What the exercise asks> Omit all pictures. Copy the rest of the material exactly.

Data provided>
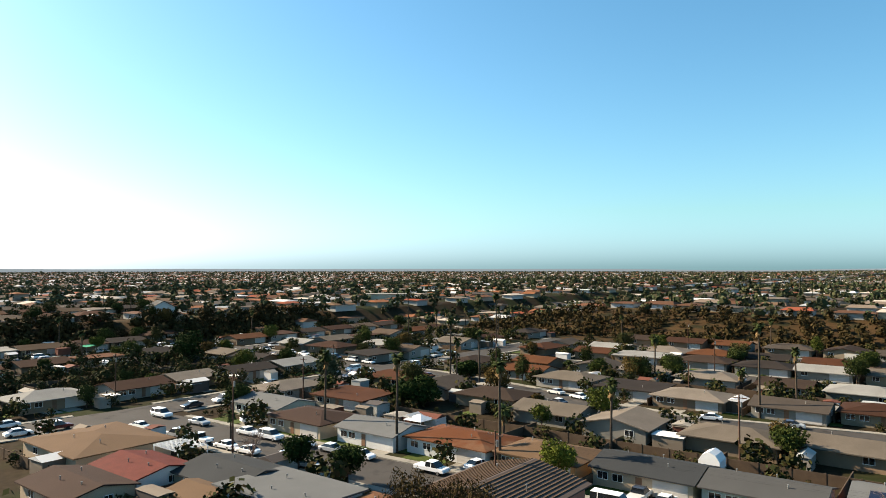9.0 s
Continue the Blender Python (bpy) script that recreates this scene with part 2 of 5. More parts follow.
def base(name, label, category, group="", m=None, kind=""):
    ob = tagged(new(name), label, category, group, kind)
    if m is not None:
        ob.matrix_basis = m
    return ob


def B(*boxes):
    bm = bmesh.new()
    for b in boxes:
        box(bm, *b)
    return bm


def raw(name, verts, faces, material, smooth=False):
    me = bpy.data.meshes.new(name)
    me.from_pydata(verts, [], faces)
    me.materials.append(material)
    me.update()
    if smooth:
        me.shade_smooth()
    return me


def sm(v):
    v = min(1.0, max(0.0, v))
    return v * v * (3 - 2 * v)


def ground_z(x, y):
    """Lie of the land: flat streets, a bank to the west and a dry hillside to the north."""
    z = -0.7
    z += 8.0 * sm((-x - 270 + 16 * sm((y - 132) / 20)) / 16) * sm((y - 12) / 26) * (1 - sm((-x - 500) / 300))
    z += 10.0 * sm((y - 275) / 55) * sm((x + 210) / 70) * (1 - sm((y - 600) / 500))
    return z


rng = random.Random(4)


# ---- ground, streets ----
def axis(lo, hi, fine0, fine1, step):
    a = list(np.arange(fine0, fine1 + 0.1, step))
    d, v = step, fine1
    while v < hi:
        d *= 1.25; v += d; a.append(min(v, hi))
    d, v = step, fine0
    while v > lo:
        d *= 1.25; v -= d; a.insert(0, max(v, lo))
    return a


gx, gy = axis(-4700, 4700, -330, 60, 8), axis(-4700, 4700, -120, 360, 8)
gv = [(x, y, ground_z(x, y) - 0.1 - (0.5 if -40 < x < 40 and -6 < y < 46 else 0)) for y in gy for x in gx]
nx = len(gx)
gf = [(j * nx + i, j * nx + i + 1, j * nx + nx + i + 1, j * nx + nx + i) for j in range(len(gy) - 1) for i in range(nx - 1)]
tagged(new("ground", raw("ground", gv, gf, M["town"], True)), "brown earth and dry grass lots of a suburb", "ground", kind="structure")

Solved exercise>
9.0 s
Continue the Blender Python (bpy) script that recreates this scene with part 2 of 5. More parts follow.
def base(name, label, category, group="", m=None, kind=""):
    ob = tagged(new(name), label, category, group, kind)
    if m is not None:
        ob.matrix_basis = m
    return ob


def B(*boxes):
    bm = bmesh.new()
    for b in boxes:
        box(bm, *b)
    return bm


def raw(name, verts, faces, material, smooth=False):
    me = bpy.data.meshes.new(name)
    me.from_pydata(verts, [], faces)
    me.materials.append(material)
    me.update()
    if smooth:
        me.shade_smooth()
    return me


def sm(v):
    v = min(1.0, max(0.0, v))
    return v * v * (3 - 2 * v)


def ground_z(x, y):
    """Lie of the land: flat streets, a bank to the west and a dry hillside to the north."""
    z = -0.7
    z += 8.0 * sm((-x - 270 + 16 * sm((y - 132) / 20)) / 16) * sm((y - 12) / 26) * (1 - sm((-x - 500) / 300))
    z += 10.0 * sm((y - 275) / 55) * sm((x + 210) / 70) * (1 - sm((y - 600) / 500))
    return z


rng = random.Random(4)


# ---- ground, streets ----
def axis(lo, hi, fine0, fine1, step):
    a = list(np.arange(fine0, fine1 + 0.1, step))
    d, v = step, fine1
    while v < hi:
        d *= 1.25; v += d; a.append(min(v, hi))
    d, v = step, fine0
    while v > lo:
        d *= 1.25; v -= d; a.insert(0, max(v, lo))
    return a


gx, gy = axis(-4700, 4700, -330, 60, 8), axis(-4700, 4700, -120, 360, 8)
gv = [(x, y, ground_z(x, y) - 0.1 - (0.5 if -40 < x < 40 and -6 < y < 46 else 0)) for y in gy for x in gx]
nx = len(gx)
gf = [(j * nx + i, j * nx + i + 1, j * nx + nx + i + 1, j * nx + nx + i) for j in range(len(gy) - 1) for i in range(nx - 1)]
tagged(new("ground", raw("ground", gv, gf, M["town"], True)), "brown earth and dry grass lots of a suburb", "ground", kind="structure")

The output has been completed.